The Rein, however, shined through the big barn, lighting up the other side with ease. It allowed me to pinpoint objects on the other side, no problem.
I could see beyond the green chairs and clear across the front yard to a tree line.
The next barrier was the bright lights of a car.
Like a jerk in the opposite lane, I hit the high beams with reckless abandon.
Without the Rein, I couldn’t see anything beyond the cool beams of my car’s high beams.
Impressively, the Rein overcame the high beams, illuminating the car enough for me to see through the window.
How does the Rein manage to take on high beams and come out on top?
That warmer hue we talked about earlier.
Its warmer tone — more yellow than whitish-blue — gives it an increased ability to overcome photonic barriers.
The Rein’s power allows it to be used in completely dark settings and rural environments. Not to mention, it tackles the constant light pollution of an urban environment.
Hiding from this WML is hardly an option.
By the Numbers
Cloud Defensive tests their lights to an absurd degree and part of that testing is finding new and creative ways to punish them. The Rein has been thoroughly tested. It’s water and shockproof beyond industry standards. Everything about the design is bombproof, and it shows.
The Rein and pressure-switch both mount easily and securely, providing a number of positional options. Let’s not forget, the switch’s buttons are fantastic. I give it a slight ding because it is broad and large.

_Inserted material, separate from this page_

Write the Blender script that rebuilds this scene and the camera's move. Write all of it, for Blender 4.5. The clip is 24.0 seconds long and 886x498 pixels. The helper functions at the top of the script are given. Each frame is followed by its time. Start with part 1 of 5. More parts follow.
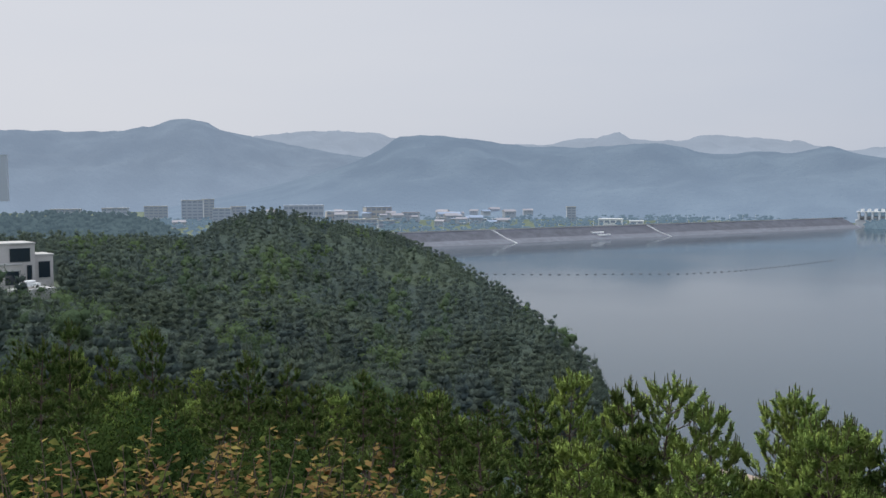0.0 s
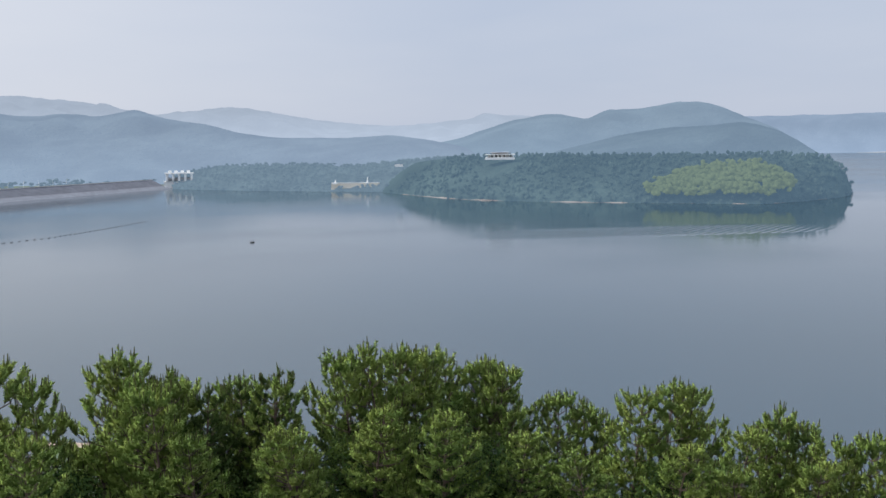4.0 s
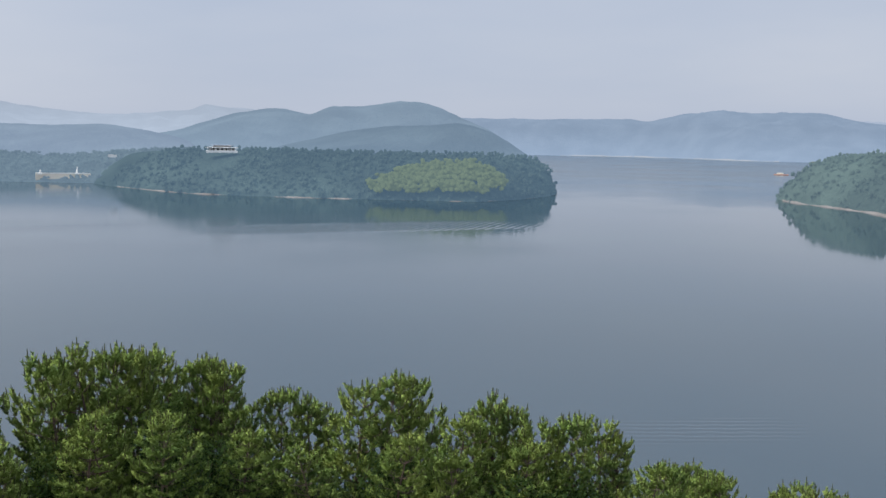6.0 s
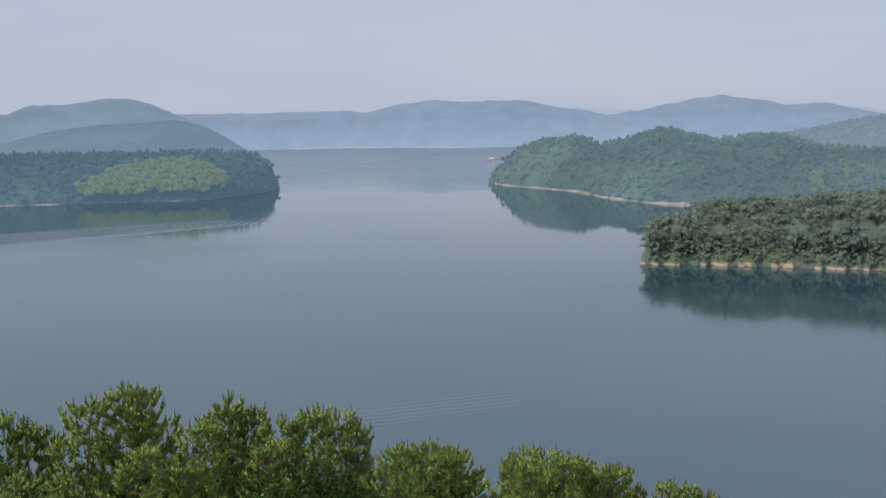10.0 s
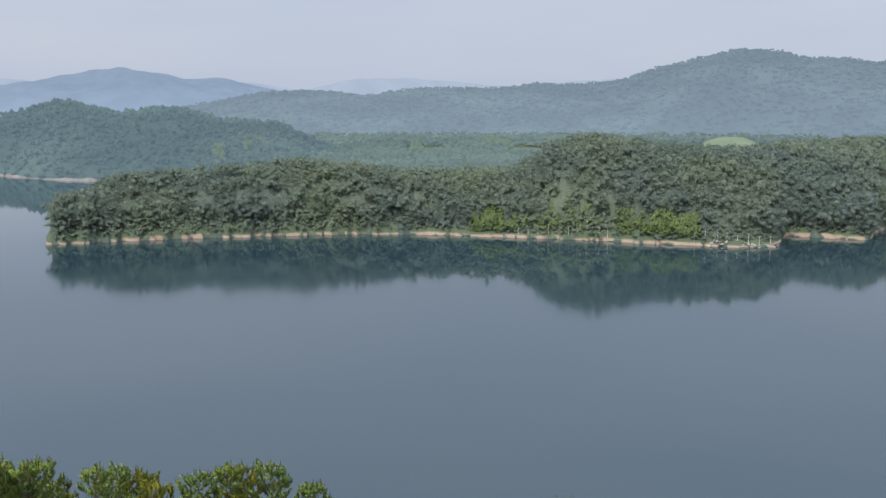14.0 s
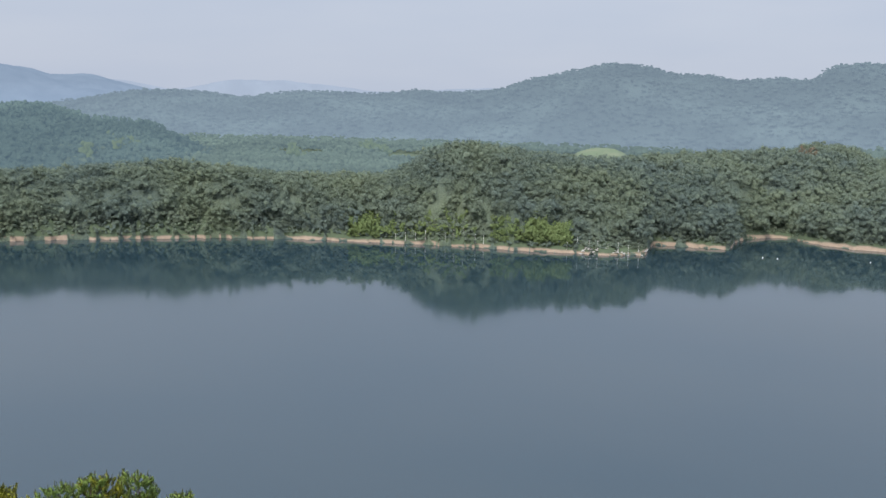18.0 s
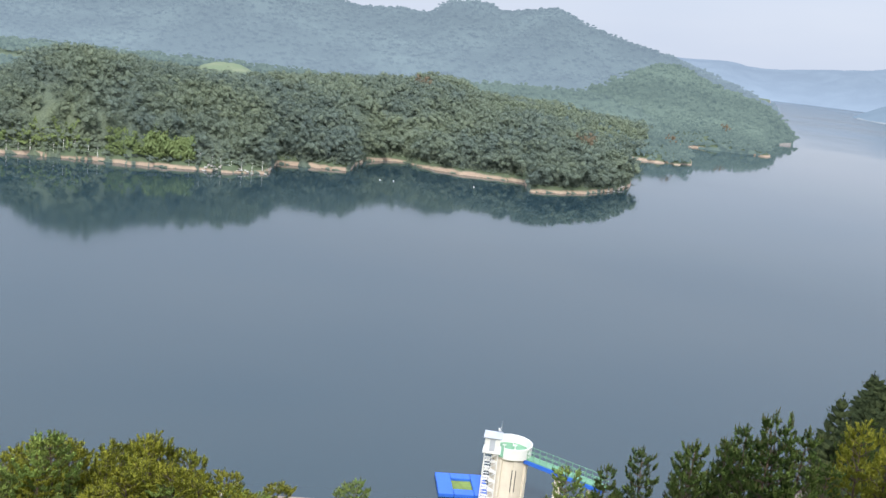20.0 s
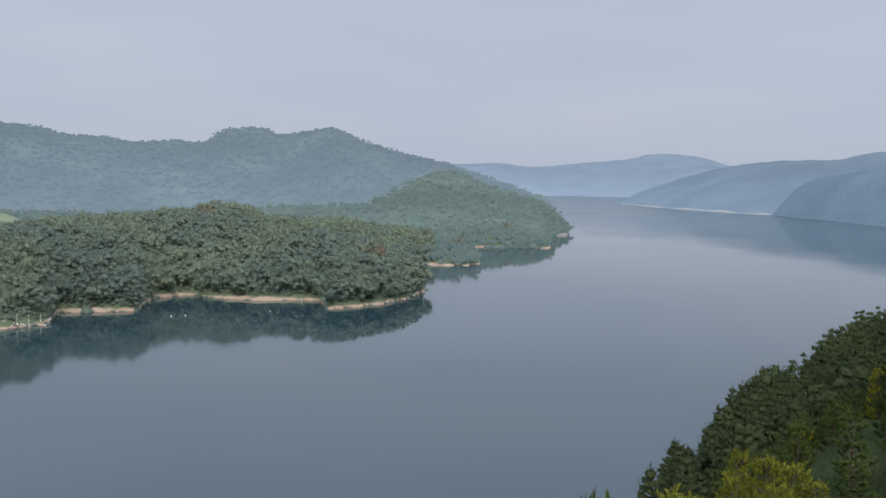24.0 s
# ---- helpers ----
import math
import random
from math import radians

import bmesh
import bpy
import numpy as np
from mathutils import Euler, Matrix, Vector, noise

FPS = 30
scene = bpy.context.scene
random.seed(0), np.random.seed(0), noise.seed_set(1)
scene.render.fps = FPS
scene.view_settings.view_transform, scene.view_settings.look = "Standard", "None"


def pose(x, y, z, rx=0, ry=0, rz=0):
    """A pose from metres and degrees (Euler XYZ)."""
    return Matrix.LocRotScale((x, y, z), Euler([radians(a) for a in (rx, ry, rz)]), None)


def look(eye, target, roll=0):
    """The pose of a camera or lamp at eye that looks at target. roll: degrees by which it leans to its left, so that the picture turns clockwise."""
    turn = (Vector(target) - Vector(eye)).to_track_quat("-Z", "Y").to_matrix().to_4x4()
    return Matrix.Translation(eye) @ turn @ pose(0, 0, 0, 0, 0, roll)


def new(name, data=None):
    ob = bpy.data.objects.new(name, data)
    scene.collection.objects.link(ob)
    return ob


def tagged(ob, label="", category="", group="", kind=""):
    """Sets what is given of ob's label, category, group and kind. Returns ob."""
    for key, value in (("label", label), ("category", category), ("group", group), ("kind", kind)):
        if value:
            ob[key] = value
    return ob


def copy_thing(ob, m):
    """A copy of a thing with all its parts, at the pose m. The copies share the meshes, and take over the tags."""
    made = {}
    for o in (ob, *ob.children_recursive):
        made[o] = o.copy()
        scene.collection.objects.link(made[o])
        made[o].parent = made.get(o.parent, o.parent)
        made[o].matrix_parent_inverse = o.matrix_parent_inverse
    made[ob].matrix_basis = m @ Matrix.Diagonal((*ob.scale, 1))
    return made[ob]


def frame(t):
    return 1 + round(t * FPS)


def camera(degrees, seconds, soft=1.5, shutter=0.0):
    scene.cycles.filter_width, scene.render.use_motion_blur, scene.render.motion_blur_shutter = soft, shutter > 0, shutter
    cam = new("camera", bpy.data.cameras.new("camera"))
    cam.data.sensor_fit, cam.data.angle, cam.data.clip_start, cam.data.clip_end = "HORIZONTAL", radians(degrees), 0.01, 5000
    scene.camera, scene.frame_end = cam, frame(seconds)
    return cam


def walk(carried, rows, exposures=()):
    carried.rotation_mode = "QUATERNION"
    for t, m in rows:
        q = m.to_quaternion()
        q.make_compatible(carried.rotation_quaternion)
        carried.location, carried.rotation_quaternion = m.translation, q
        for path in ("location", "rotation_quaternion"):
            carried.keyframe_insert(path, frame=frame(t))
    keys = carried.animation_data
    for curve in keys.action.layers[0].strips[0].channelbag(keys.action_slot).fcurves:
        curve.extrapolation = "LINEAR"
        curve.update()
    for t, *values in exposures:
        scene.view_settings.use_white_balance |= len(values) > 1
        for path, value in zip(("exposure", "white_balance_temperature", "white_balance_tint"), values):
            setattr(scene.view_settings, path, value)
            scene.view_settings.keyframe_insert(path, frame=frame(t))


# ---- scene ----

Cloud Defensive coats their lights in a very fine, tough finish that provides a professional look. The light is a space-age design with all the modern touches and flairs.
The standard package, which includes all your necessities, comes in at a very competitive price point. It’s a hair more than a Surefire, with a much more powerful beam.
If you want the best and brightest, the Rein is the route to take. End of story. While it’s far from cheap, the cost of the Rein is very fair.
As technology advances, we’ll see brighter lights, but I think the Rein will reign for a fair amount of time. It’s a powerhouse, providing one of the brightest and most effective lights on the market.